Fully autonomous vehicles, which are still under development, will be a near future reality reaching a 50% market share between now and 2050. It is expected that the sector of autonomous cars helps to build more sustainable and integrated mobility systems, reducing massive pollution and congestion, especially in urban scenarios.
There are important differences between men and women about the mode of transport they use and the mobility patterns they perform. According to the “Gender and Transport” study published by the International Transport Forum, in most European countries, men make a greater use of cars and tend to have a more aggressive and risky driving behaviour than women. Moreover, according to the article “Mind the Gender Gap: the hidden data gap in transport (Budstuber, 2019)” women are more likely to perform trip-chaining and mobility care related displacements, including dropping the children at school, one common activity in families with kids with a high gender bias.
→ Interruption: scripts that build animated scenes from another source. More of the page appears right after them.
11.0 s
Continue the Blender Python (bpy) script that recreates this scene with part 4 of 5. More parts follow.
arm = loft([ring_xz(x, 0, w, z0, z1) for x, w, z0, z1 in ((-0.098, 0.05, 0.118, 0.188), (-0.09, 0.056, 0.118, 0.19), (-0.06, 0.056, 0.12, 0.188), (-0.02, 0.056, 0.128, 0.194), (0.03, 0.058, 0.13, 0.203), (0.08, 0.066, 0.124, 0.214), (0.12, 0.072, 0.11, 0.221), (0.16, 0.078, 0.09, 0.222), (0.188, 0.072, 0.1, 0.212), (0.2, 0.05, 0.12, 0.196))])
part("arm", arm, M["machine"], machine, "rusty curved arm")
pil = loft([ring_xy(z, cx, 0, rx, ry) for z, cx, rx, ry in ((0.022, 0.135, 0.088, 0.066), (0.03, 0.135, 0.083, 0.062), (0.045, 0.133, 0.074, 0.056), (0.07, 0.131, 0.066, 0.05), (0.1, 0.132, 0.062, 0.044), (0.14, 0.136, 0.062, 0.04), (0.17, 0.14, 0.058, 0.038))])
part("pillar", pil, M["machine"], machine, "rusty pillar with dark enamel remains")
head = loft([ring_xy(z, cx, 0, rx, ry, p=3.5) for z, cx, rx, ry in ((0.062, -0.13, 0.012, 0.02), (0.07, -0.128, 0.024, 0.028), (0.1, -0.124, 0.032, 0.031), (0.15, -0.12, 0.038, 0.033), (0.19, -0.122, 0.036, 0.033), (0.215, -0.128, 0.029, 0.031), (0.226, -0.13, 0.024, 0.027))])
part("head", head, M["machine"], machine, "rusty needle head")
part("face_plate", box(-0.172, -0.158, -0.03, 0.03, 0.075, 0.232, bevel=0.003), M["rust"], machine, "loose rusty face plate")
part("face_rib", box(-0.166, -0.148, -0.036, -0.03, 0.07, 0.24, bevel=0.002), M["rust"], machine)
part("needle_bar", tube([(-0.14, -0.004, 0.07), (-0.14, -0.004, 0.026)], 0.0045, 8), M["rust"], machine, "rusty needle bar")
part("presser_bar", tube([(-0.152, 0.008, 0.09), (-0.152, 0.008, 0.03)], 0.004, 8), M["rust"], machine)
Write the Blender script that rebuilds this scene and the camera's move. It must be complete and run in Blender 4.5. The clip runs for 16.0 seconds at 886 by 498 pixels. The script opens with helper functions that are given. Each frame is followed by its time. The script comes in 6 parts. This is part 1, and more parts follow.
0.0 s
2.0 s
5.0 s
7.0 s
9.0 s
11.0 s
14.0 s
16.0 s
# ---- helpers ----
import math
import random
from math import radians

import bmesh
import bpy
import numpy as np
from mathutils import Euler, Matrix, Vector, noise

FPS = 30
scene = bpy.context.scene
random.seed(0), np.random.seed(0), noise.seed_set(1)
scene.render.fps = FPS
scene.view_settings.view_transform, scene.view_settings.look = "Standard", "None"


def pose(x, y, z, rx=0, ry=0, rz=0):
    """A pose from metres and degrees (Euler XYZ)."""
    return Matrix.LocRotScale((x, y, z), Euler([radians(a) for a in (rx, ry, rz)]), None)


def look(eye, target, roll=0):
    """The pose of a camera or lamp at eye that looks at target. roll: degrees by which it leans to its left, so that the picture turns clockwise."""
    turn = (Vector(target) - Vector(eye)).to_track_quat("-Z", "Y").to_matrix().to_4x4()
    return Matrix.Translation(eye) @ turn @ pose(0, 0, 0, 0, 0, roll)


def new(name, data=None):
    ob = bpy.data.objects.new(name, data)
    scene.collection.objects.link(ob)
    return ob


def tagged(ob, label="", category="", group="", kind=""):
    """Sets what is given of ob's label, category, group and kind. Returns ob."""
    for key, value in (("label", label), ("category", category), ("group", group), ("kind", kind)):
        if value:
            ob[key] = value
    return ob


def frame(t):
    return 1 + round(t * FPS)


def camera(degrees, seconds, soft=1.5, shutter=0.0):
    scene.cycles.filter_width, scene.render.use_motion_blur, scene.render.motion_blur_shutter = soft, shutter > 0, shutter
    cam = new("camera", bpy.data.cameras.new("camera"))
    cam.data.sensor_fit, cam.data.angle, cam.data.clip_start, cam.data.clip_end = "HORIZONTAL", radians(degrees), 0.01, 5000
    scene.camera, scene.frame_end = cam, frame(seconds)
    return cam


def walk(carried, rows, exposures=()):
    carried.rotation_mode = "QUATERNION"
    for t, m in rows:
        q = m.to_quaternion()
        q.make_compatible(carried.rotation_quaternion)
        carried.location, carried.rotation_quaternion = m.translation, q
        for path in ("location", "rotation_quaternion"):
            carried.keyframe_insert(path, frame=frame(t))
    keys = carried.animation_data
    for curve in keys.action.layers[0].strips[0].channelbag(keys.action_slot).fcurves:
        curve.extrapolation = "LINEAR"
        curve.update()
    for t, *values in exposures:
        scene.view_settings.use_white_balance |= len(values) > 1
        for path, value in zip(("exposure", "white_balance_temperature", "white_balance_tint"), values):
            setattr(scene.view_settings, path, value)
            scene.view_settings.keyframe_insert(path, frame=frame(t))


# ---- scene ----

In addition, as the article Autonomous Vehicles and Gender (HelmutPflugfelder, 2018) reminds us “future developments should prompt manufacturers to reconsider the design process for autonomous vehicles” -that is, nor to “build feminized cars for women” as past marketing efforts have attempted (see the Dodge LeFemme for mistakes of a similar nature), but to focus on user-centered, iterative testing with a broad range of human bodies and performances in mind.
Because of these differences in gender mobility, it seems necessary to take women’s needs into account for the design of conventional and autonomous vehicles to improve their acceptance within a user-centered development approach.